Oops! He did it again. Sean Spicer is backpedaling faster than an NFL free safety after comments he made yesterday favorably comparing Adolf Hitler to Syrian President Bashar al-Assad. In an interview with thefloydspin, Spicer, who admitted he has let “President” Trump down, explained himself.

“I didn’t say Hitler was a nice guy. All I said was Adolf Hitler didn’t drop sarin gas on his own people, which is true. It’s like if I stab you through the heart with a kitchen knife but I don’t shoot you in the face with a 12 gauge shotgun. Aren’t you glad I didn’t shoot you in the face with a 12 gauge shotgun? Or let’s say I systematically exterminate you and six million of your Jewish friends, but I don’t drop a single sarin gas bomb on you. If you’re someone like me who sees the glass as half full, you’re naturally going to be grateful, right?”

Spicer apologized for making it look like the Trump White House is trying to gloss over the Holocaust.

“The president knows the Holocaust was terrible. That’s why there is no longer any Holocaust Center funding in his proposed budget. You’re welcome and Happy Passover!”

Nunes Calls for Investigation Investigation

Actual Photo of the Gavel Chairman Nunes Uses to Beat Democracy over the Head

House Intelligence Committee Chairman Devin Nunes has had it with Democrats interfering with his committee’s investigation into Russian hacking. Nunes told thefloydspin this morning he is calling for a committee to investigate his investigation.

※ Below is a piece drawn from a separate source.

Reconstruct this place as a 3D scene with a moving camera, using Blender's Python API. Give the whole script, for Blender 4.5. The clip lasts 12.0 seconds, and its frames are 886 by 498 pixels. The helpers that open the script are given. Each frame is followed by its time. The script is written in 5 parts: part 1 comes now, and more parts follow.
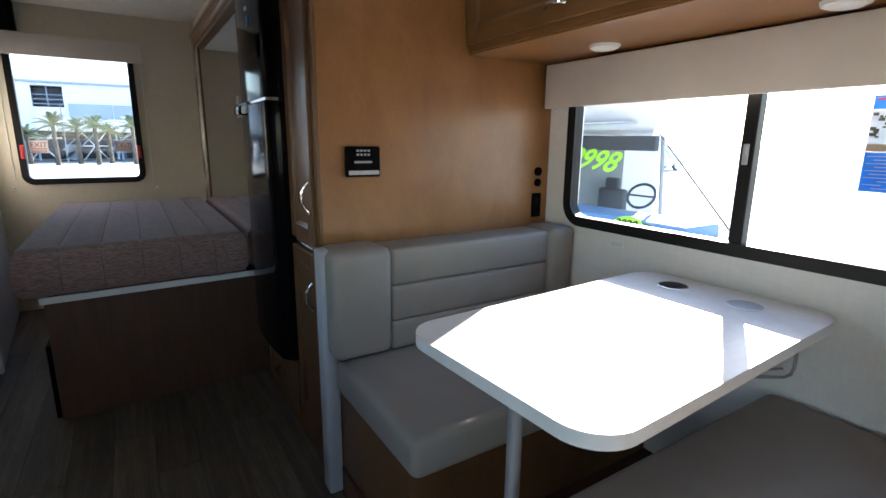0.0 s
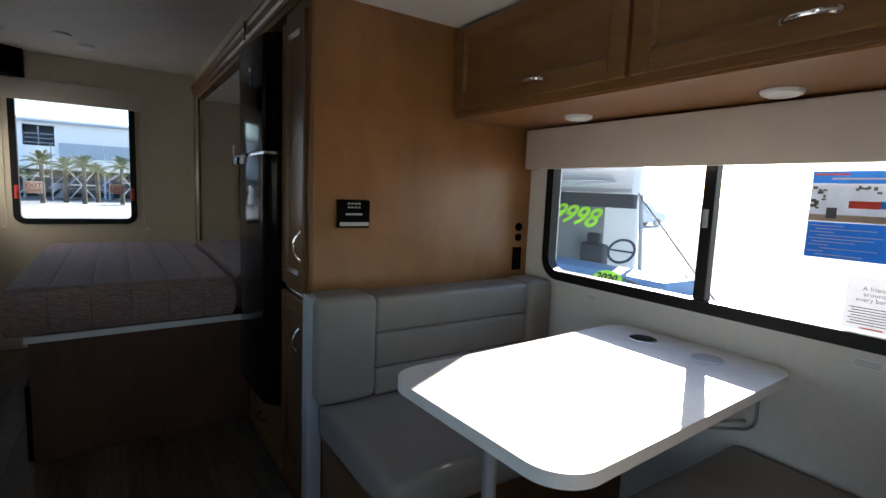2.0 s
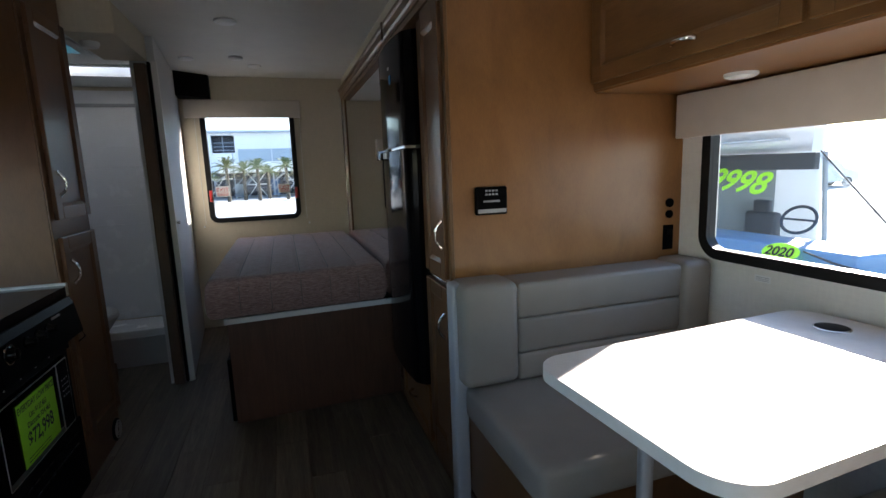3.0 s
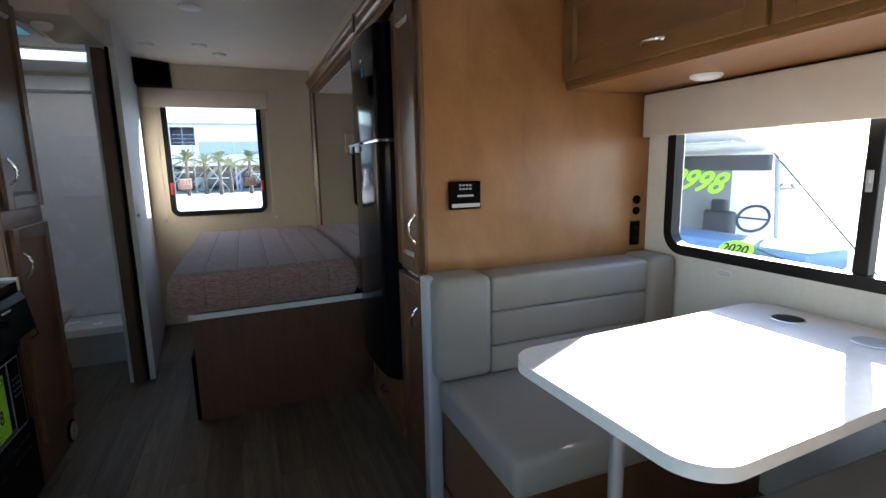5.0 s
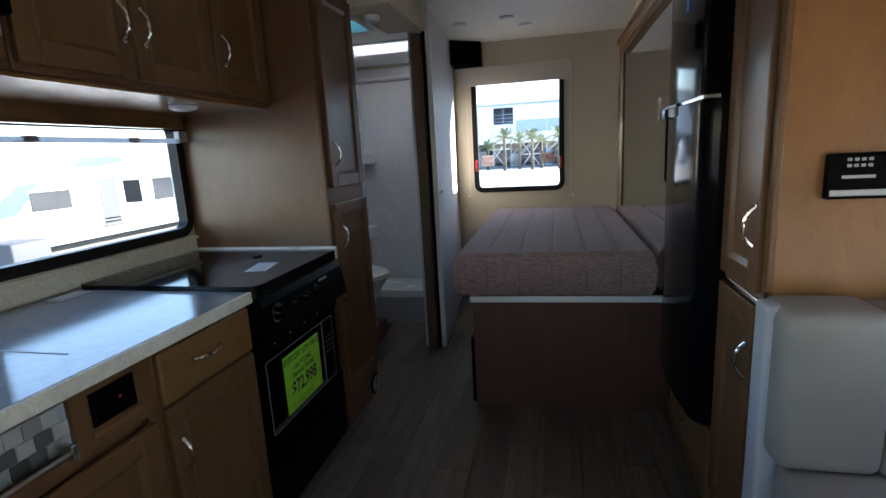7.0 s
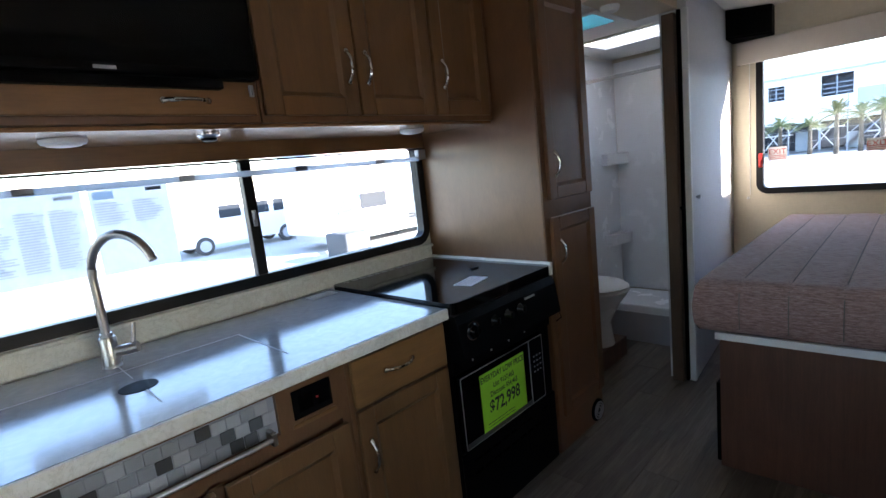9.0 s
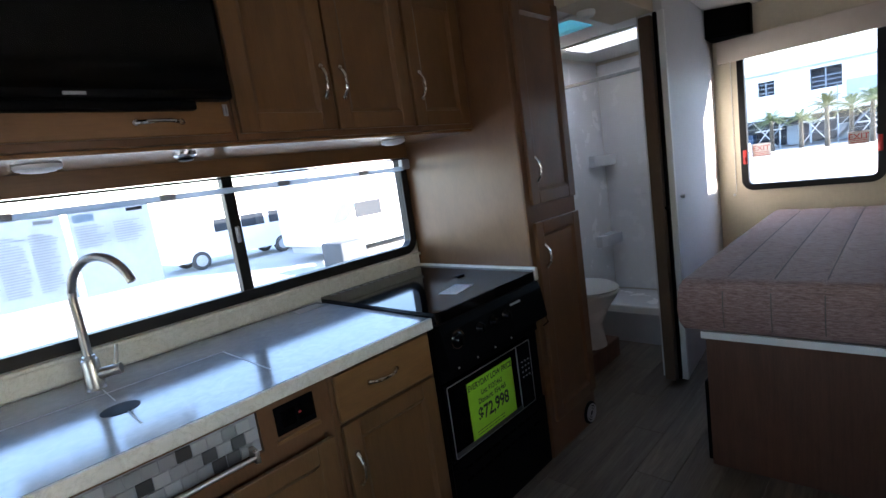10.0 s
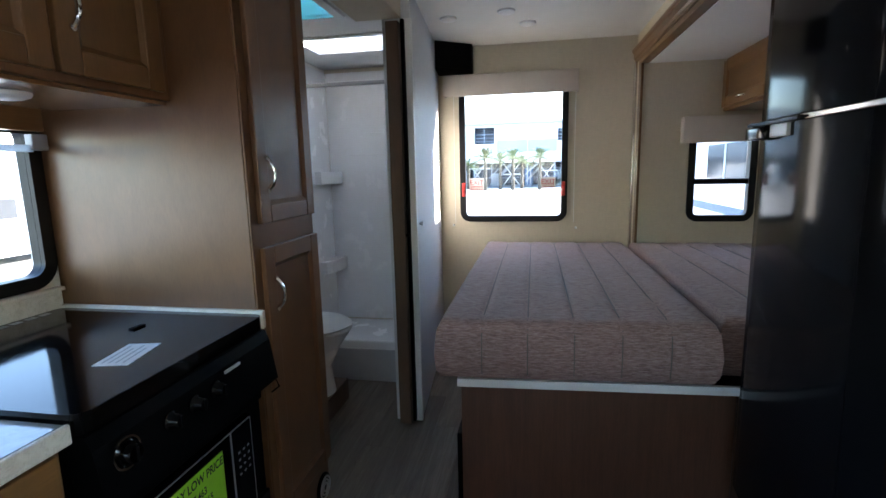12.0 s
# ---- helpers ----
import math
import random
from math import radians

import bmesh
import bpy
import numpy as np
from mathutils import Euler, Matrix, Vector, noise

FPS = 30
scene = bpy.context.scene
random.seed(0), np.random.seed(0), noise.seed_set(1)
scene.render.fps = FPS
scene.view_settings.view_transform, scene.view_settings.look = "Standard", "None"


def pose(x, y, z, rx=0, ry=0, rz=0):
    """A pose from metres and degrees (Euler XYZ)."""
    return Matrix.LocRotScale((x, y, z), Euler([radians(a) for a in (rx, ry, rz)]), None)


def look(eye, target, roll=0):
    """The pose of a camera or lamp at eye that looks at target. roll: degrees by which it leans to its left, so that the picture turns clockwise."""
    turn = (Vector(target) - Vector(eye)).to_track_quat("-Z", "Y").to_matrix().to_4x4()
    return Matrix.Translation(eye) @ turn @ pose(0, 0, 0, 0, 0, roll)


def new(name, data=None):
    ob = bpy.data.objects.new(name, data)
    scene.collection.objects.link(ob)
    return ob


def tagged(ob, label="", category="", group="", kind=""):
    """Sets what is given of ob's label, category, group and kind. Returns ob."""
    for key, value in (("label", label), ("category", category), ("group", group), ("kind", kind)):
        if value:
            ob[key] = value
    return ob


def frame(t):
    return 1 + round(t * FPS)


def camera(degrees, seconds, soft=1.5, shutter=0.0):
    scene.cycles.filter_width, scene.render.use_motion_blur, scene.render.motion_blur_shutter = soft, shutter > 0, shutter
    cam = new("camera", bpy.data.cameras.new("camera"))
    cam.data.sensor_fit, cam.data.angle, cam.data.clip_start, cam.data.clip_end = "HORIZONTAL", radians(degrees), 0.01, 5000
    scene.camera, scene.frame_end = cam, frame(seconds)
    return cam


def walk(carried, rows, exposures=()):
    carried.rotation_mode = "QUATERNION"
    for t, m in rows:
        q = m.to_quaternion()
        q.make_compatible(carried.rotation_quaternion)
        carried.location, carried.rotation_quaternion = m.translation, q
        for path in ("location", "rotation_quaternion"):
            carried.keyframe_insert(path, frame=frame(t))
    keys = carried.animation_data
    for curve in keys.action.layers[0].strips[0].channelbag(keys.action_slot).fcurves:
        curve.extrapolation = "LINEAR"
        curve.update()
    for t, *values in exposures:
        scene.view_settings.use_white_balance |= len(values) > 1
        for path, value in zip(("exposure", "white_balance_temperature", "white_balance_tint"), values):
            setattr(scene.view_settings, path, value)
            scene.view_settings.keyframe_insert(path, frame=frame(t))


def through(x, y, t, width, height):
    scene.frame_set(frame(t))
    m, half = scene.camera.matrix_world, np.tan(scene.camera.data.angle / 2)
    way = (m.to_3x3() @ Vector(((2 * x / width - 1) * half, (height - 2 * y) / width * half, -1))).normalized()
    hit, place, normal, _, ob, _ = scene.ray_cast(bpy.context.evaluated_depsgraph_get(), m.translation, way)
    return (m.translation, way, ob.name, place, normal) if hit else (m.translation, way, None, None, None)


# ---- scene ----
cam = camera(84.3, 12.0)
PATH = [
    (0, (0.526, 0.875, 1.29), (1.57, 2.526, 0.861), 0.6),
    (0.5, (0.545, 0.885, 1.291), (1.647, 2.497, 0.859), 1.9),
    (1, (0.533, 0.841, 1.306), (1.758, 2.398, 1.035), 0.7),
    (1.5, (0.496, 0.793, 1.32), (1.736, 2.344, 1.085), 1.0),
    (2, (0.48, 0.793, 1.313), (1.587, 2.443, 1.082), 2.4),
    (2.5, (0.456, 0.766, 1.333), (1.305, 2.552, 1.04), 0.5),
    (3, (0.476, 0.801, 1.339), (1.078, 2.681, 1.021), -2.1),
    (4.8, (0.451, 0.807, 1.329), (1.13, 2.657, 0.989), -1.2),
    (5, (0.451, 0.808, 1.33), (1.179, 2.641, 0.995), -1.2),
    (5.5, (0.464, 0.831, 1.327), (1.207, 2.653, 0.97), -0.8),
    (6, (0.532, 0.913, 1.345), (0.969, 2.83, 0.979), -2.7),
    (6.5, (0.552, 1.02, 1.336), (0.383, 2.985, 1.003), -4.0),
    (6.7, (0.547, 1.095, 1.318), (0.253, 3.039, 0.948), -3.8),
    (8.3, (0.63, 1.45, 1.37), (-0.486, 3.078, 1.047), -2.1),
    (8.5, (0.66, 1.453, 1.367), (-0.557, 3.011, 1.066), -3.2),
    (9, (0.711, 1.449, 1.374), (-0.686, 2.843, 1.05), -6.3),
    (9.5, (0.741, 1.48, 1.378), (-0.641, 2.876, 1.0), -7.4),
    (10, (0.758, 1.485, 1.383), (-0.634, 2.889, 1.079), -8.3),
    (10.5, (0.753, 1.502, 1.375), (-0.584, 2.959, 1.078), -7.9),
    (11, (0.722, 1.567, 1.355), (-0.261, 3.278, 1.03), -3.4),
    (11.5, (0.548, 1.751, 1.325), (-0.061, 3.61, 0.91), -0.4),
    (12, (0.388, 1.899, 1.345), (0.025, 3.839, 1.021), -1.3),
]
EXPOSURES = [(0, 2.58, 6750), (0.5, 2.53, 6750), (1.0, 2.15, 6850), (1.5, 2.0, 6900), (2.0, 1.83, 6850), (2.5, 1.88, 6800), (3.0, 2.2, 6800), (4.8, 2.83, 6800), (6.5, 2.7, 6700), (8.3, 3.2, 6650), (9.0, 3.22, 6650), (10.5, 3.12, 6650), (12.0, 3.48, 6650)]
walk(cam, [(t, look(eye, target, roll)) for t, eye, target, roll in PATH], [(t, e, k, 16 if 8 < t < 11 else 12) for t, e, k in EXPOSURES])

# ---- world, sun ----
SUN_TO = Vector((1.0, 0.545, 0.49)).normalized()
world = bpy.data.worlds.new("world")
scene.world = world
world.use_nodes = True
_nt = world.node_tree
_sky = _nt.nodes.new("ShaderNodeTexSky")
_sky.sky_type, _sky.sun_disc = "NISHITA", False
_sky.dust_density, _sky.ozone_density = 0.35, 2.5
_sky.sun_elevation = math.asin(SUN_TO.z)
_sky.sun_rotation = math.atan2(SUN_TO.x, SUN_TO.y)
_nt.links.new(_sky.outputs[0], _nt.nodes["Background"].inputs[0])
_nt.nodes["Background"].inputs[1].default_value = 0.15
_sun = bpy.data.lights.new("sun", "SUN")
_sun.energy, _sun.angle, _sun.color = 5.0, radians(0.5), (1.0, 0.95, 0.88)
sun = new("sun", _sun)
sun.matrix_world = look(SUN_TO * 30, (0, 0, 0))


# ---- materials ----
def mat(name, rough=0.5, metal=0.0):
    m = bpy.data.materials.new(name)
    m.use_nodes = True
    b = m.node_tree.nodes["Principled BSDF"]
    b.inputs["Roughness"].default_value, b.inputs["Metallic"].default_value = rough, metal
    return m, m.node_tree.nodes, m.node_tree.links, b


def noise_node(n, l, coord, scale, stretch=(1, 1, 1), detail=4.0, rough=0.55, dist=0.0):
    mp = n.new("ShaderNodeMapping")
    mp.inputs["Scale"].default_value = stretch
    l.new(coord, mp.inputs["Vector"])
    t = n.new("ShaderNodeTexNoise")
    t.inputs["Scale"].default_value, t.inputs["Detail"].default_value = scale, detail
    t.inputs["Roughness"].default_value, t.inputs["Distortion"].default_value = rough, dist
    l.new(mp.outputs[0], t.inputs["Vector"])
    return t.outputs["Fac"]


def ramp(n, l, fac, *stops):
    r = n.new("ShaderNodeValToRGB")
    el = r.color_ramp.elements
    while len(el) < len(stops):
        el.new(0.5)
    for e, (p, c) in zip(el, stops):
        e.position, e.color = p, (*c, 1)
    l.new(fac, r.inputs[0])
    return r.outputs[0]


def mix(n, l, a, b, fac, mode="MIX"):
    m = n.new("ShaderNodeMix")
    m.data_type, m.blend_type = "RGBA", mode
    for sock, v in ((m.inputs[0], fac), (m.inputs[6], a), (m.inputs[7], b)):
        if isinstance(v, (int, float)):
            sock.default_value = v
        elif isinstance(v, tuple):
            sock.default_value = (*v, 1)
        else:
            l.new(v, sock)
    return m.outputs[2]


def bump(n, l, b, height, strength=0.2, dist=0.002):
    u = n.new("ShaderNodeBump")
    u.inputs["Strength"].default_value, u.inputs["Distance"].default_value = strength, dist
    l.new(height, u.inputs["Height"])
    l.new(u.outputs[0], b.inputs["Normal"])


def vary_rough(n, l, b, fac, lo, hi):
    r = n.new("ShaderNodeMapRange")
    r.inputs["To Min"].default_value, r.inputs["To Max"].default_value = lo, hi
    l.new(fac, r.inputs["Value"])
    l.new(r.outputs[0], b.inputs["Roughness"])


def obj_coord(n):
    return n.new("ShaderNodeTexCoord").outputs["Object"]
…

“Democrats have a lot to answer for and I’m calling for a Select House Intelligence Team to make sure they are held to account. It’ll be like the Benghazi Committee Committee or the Benghazi Committee Committee Committee, which were charged with investigating the Benghazi Committee’s investigation of Benghazi and the Benghazi Committee Committee’s investigation of the Benghazi Committee’s investigation of Benghazi, respectively. All of those committees did a bang-up job and it’s that kind of investigative zeal we need to get to the bottom of Democratic interference in the House Intelligence Committee’s efforts to scrub the Russian poop off Donald Trump’s big beautiful behind.”

Asked about his own interference in his committee’s work, the Congressman pointed a finger at himself, sort of.

“Absolutely, the American people want to know why Democrats are allowing me to cancel hearing after hearing and go behind the committee’s back to brief the president on classified material I got from the president. The Select House Intelligence Team is the only way to get to the bottom of the Democrats efforts to allow me to sabotage the work of this committee. Hopefully, I’ll be in charge of the S.H.I.T. You know I’m really good at that kind of stuff.”

Nunes Declares Intelligence Investigation Complete

Actual Photo of Devin Nunes’ Bedspread

Full steam ahead. Congressman Devin Nunes, chair of the tragically mis-named House Intelligence Committee is moving forward with his head scratching strategy for leading the Committee’s investigation into Russian meddling in the 2016 U.S. elections. Nunes told reporters today he will go wherever the facts lead, as long as they don’t lead to the White House.

“Let me begin by saying I remain committed to knowing everything there is to know about these baseless, bogus accusations of collusion between the Trump campaign and Russia. Now, the good news. The investigation is done. Finally! After the shocking cancellation of two Intelligence Committee hearings this week – which I promise I will find out why I did that – I and my fellow Republicans feel we have ignored enough evidence to know everything there is to know about these bogus, baseless accusations of collusion between the Trump campaign and Russia. It turns out these baseless, bogus accusations are both bogus and baseless. Also bogus.”

Nunes was asked whether he intends to provide documents to back up his claim.

“Yes, but it might take a while. I type like twelve words a minute.”